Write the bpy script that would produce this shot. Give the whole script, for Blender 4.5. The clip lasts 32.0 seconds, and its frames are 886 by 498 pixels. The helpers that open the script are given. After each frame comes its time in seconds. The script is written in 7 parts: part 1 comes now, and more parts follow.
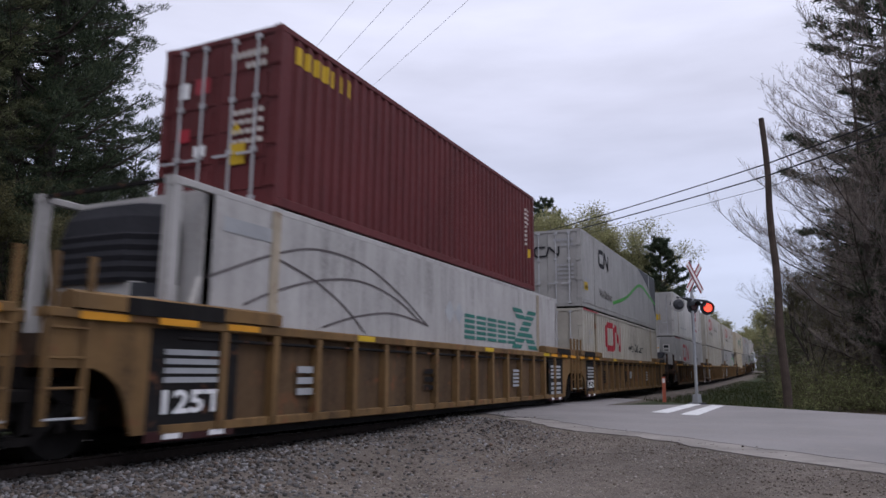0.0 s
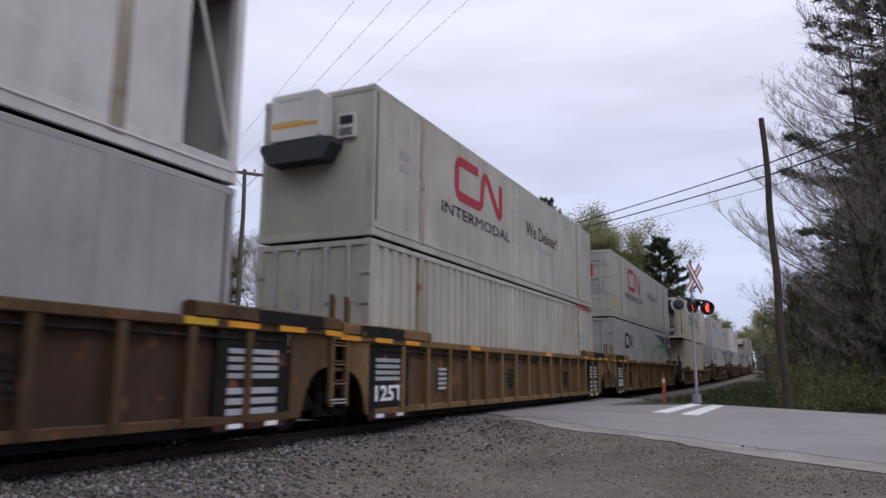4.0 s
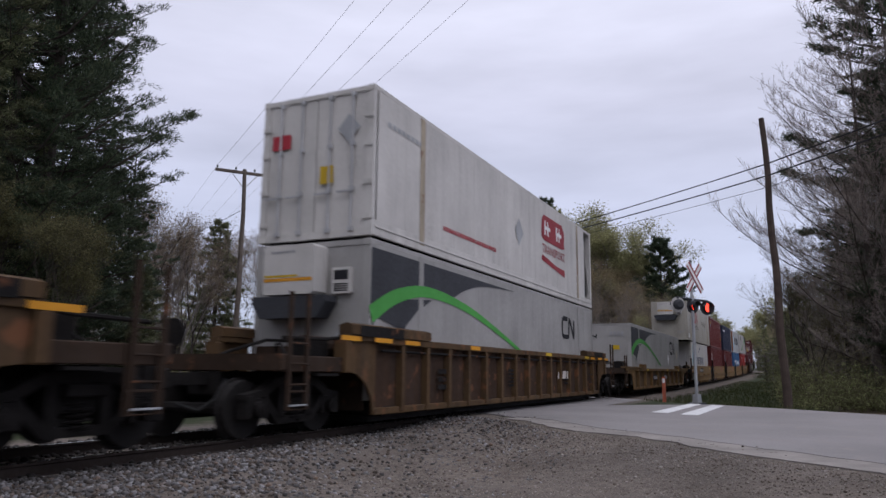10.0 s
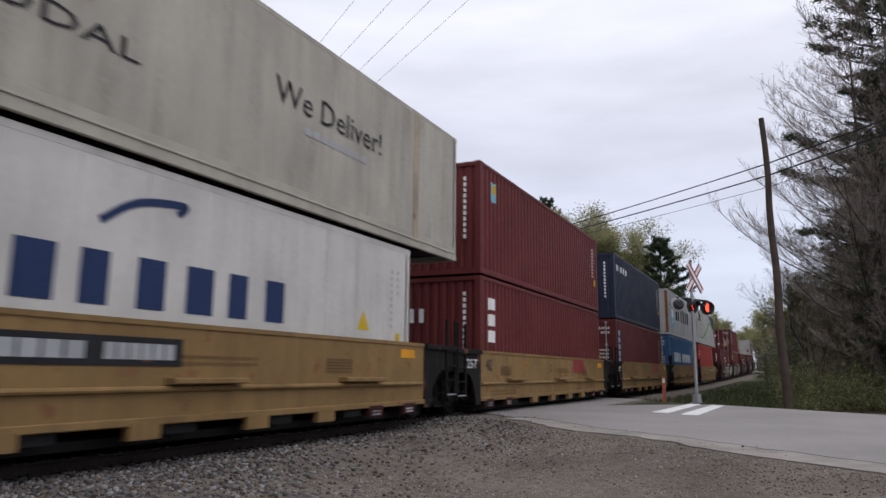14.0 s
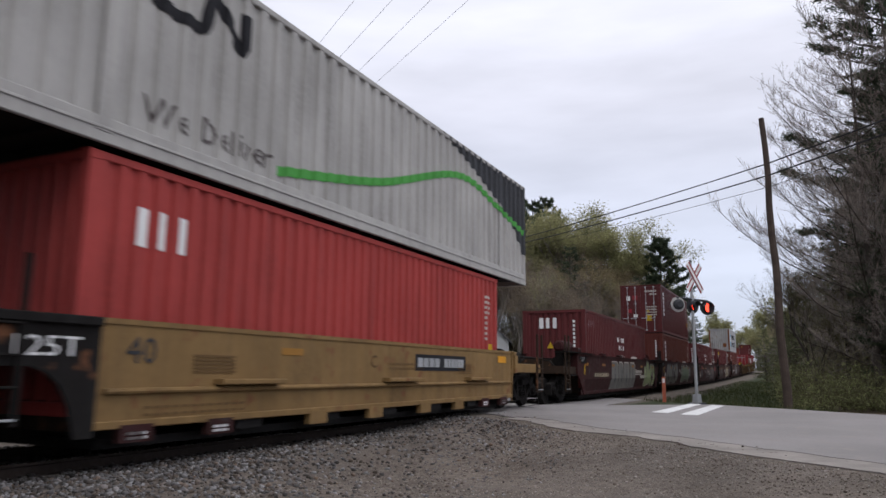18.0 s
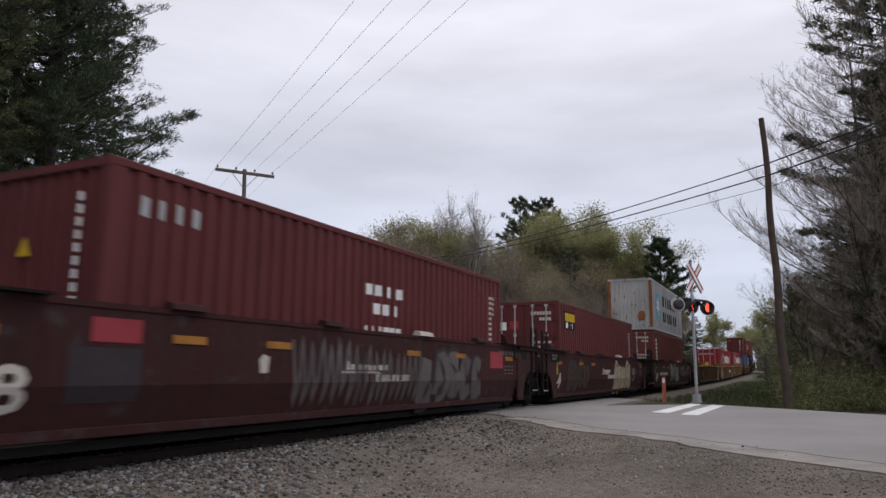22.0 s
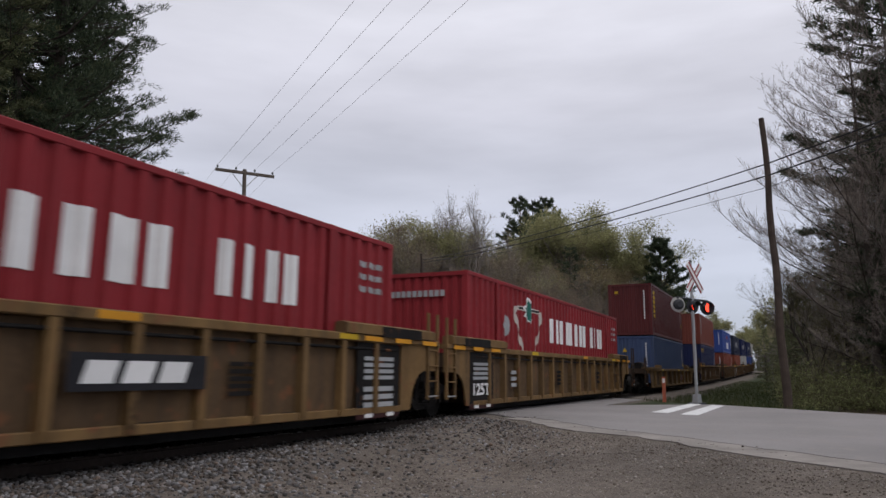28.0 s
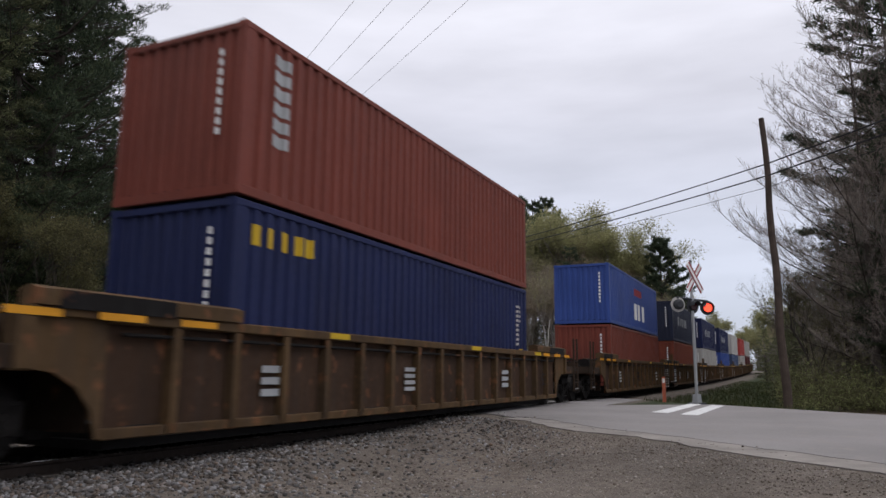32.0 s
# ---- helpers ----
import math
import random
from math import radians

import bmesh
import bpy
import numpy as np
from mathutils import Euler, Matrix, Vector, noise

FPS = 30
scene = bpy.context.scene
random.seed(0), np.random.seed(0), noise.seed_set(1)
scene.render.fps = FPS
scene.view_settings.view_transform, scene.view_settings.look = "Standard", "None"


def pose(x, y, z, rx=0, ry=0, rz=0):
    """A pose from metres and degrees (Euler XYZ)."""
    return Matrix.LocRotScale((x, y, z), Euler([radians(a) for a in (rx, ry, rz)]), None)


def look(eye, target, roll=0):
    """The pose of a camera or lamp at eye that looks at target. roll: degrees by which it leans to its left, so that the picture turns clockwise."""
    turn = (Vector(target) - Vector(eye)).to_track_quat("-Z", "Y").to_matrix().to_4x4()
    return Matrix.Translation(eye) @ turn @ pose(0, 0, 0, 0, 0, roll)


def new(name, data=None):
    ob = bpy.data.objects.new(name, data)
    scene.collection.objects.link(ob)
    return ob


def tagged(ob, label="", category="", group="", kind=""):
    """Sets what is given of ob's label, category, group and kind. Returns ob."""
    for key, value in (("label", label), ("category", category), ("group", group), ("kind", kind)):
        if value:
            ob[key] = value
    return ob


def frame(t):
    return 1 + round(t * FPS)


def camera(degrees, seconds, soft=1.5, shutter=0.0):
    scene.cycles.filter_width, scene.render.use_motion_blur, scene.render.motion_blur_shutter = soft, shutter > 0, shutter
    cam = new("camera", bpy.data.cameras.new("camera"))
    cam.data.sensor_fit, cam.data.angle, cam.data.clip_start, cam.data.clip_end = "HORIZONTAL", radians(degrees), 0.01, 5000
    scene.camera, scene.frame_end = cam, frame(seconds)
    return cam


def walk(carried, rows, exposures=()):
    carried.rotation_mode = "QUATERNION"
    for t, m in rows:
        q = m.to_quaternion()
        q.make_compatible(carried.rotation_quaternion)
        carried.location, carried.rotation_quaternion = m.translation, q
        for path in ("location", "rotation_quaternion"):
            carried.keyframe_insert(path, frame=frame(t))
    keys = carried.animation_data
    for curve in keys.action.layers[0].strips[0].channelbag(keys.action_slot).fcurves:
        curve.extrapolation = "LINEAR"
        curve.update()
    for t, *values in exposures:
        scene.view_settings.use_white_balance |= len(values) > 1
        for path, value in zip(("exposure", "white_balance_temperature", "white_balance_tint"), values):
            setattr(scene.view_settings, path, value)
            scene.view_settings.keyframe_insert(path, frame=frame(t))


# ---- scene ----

from mathutils.geometry import tessellate_polygon

# The eye stands on the gravel beside a single track that runs along +Y; rail tops are at z = 0.
EYE = (7.976, 0.0, 0.95)
AIM = (EYE[0] - 0.42774, EYE[1] + 0.88733, EYE[2] + 0.17276)
cam = camera(63.715, 32.0, soft=1.5, shutter=0.22)
walk(cam, [(0.0, look(EYE, AIM, 0.577)), (32.0, look(EYE, AIM, 0.577))],
     exposures=[(0.0, 0.20, 6080, 15), (1.0, 0.26, 6080, 15), (2.0, 0.28, 6080, 15), (3.0, 0.24, 6080, 15), (6.0, 0.28, 6080, 15), (7.0, 0.20, 6080, 15),
                (8.0, 0.24, 6080, 15), (9.0, 0.14, 6120, 15), (10.0, 0.12, 6120, 15), (11.0, 0.26, 6120, 15), (12.0, 0.06, 6120, 15), (13.0, 0.02, 6120, 15),
                (14.0, 0.34, 6430, 10), (17.0, 0.36, 6430, 10), (18.0, 0.36, 6430, 10), (19.0, 0.20, 6430, 10), (20.0, 0.06, 6560, 10), (21.0, 0.52, 6560, 10),
                (22.0, 0.22, 6560, 10), (23.0, 0.10, 6560, 10), (24.0, 0.12, 6560, 10), (25.0, 0.40, 6560, 10), (28.0, 0.06, 6560, 10), (29.0, 0.18, 6560, 10),
                (30.0, 0.18, 6560, 10), (31.0, 0.44, 6560, 10), (32.0, 0.24, 6560, 10)])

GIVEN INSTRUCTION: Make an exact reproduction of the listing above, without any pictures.

IN RESPONSE:
Write the bpy script that would produce this shot. Give the whole script, for Blender 4.5. The clip lasts 32.0 seconds, and its frames are 886 by 498 pixels. The helpers that open the script are given. After each frame comes its time in seconds. The script is written in 7 parts: part 1 comes now, and more parts follow.
0.0 s
4.0 s
10.0 s
14.0 s
18.0 s
22.0 s
28.0 s
32.0 s
# ---- helpers ----
import math
import random
from math import radians

import bmesh
import bpy
import numpy as np
from mathutils import Euler, Matrix, Vector, noise

FPS = 30
scene = bpy.context.scene
random.seed(0), np.random.seed(0), noise.seed_set(1)
scene.render.fps = FPS
scene.view_settings.view_transform, scene.view_settings.look = "Standard", "None"


def pose(x, y, z, rx=0, ry=0, rz=0):
    """A pose from metres and degrees (Euler XYZ)."""
    return Matrix.LocRotScale((x, y, z), Euler([radians(a) for a in (rx, ry, rz)]), None)


def look(eye, target, roll=0):
    """The pose of a camera or lamp at eye that looks at target. roll: degrees by which it leans to its left, so that the picture turns clockwise."""
    turn = (Vector(target) - Vector(eye)).to_track_quat("-Z", "Y").to_matrix().to_4x4()
    return Matrix.Translation(eye) @ turn @ pose(0, 0, 0, 0, 0, roll)


def new(name, data=None):
    ob = bpy.data.objects.new(name, data)
    scene.collection.objects.link(ob)
    return ob


def tagged(ob, label="", category="", group="", kind=""):
    """Sets what is given of ob's label, category, group and kind. Returns ob."""
    for key, value in (("label", label), ("category", category), ("group", group), ("kind", kind)):
        if value:
            ob[key] = value
    return ob


def frame(t):
    return 1 + round(t * FPS)


def camera(degrees, seconds, soft=1.5, shutter=0.0):
    scene.cycles.filter_width, scene.render.use_motion_blur, scene.render.motion_blur_shutter = soft, shutter > 0, shutter
    cam = new("camera", bpy.data.cameras.new("camera"))
    cam.data.sensor_fit, cam.data.angle, cam.data.clip_start, cam.data.clip_end = "HORIZONTAL", radians(degrees), 0.01, 5000
    scene.camera, scene.frame_end = cam, frame(seconds)
    return cam


def walk(carried, rows, exposures=()):
    carried.rotation_mode = "QUATERNION"
    for t, m in rows:
        q = m.to_quaternion()
        q.make_compatible(carried.rotation_quaternion)
        carried.location, carried.rotation_quaternion = m.translation, q
        for path in ("location", "rotation_quaternion"):
            carried.keyframe_insert(path, frame=frame(t))
    keys = carried.animation_data
    for curve in keys.action.layers[0].strips[0].channelbag(keys.action_slot).fcurves:
        curve.extrapolation = "LINEAR"
        curve.update()
    for t, *values in exposures:
        scene.view_settings.use_white_balance |= len(values) > 1
        for path, value in zip(("exposure", "white_balance_temperature", "white_balance_tint"), values):
            setattr(scene.view_settings, path, value)
            scene.view_settings.keyframe_insert(path, frame=frame(t))


# ---- scene ----

from mathutils.geometry import tessellate_polygon

# The eye stands on the gravel beside a single track that runs along +Y; rail tops are at z = 0.
EYE = (7.976, 0.0, 0.95)
AIM = (EYE[0] - 0.42774, EYE[1] + 0.88733, EYE[2] + 0.17276)
cam = camera(63.715, 32.0, soft=1.5, shutter=0.22)
walk(cam, [(0.0, look(EYE, AIM, 0.577)), (32.0, look(EYE, AIM, 0.577))],
     exposures=[(0.0, 0.20, 6080, 15), (1.0, 0.26, 6080, 15), (2.0, 0.28, 6080, 15), (3.0, 0.24, 6080, 15), (6.0, 0.28, 6080, 15), (7.0, 0.20, 6080, 15),
                (8.0, 0.24, 6080, 15), (9.0, 0.14, 6120, 15), (10.0, 0.12, 6120, 15), (11.0, 0.26, 6120, 15), (12.0, 0.06, 6120, 15), (13.0, 0.02, 6120, 15),
                (14.0, 0.34, 6430, 10), (17.0, 0.36, 6430, 10), (18.0, 0.36, 6430, 10), (19.0, 0.20, 6430, 10), (20.0, 0.06, 6560, 10), (21.0, 0.52, 6560, 10),
                (22.0, 0.22, 6560, 10), (23.0, 0.10, 6560, 10), (24.0, 0.12, 6560, 10), (25.0, 0.40, 6560, 10), (28.0, 0.06, 6560, 10), (29.0, 0.18, 6560, 10),
                (30.0, 0.18, 6560, 10), (31.0, 0.44, 6560, 10), (32.0, 0.24, 6560, 10)])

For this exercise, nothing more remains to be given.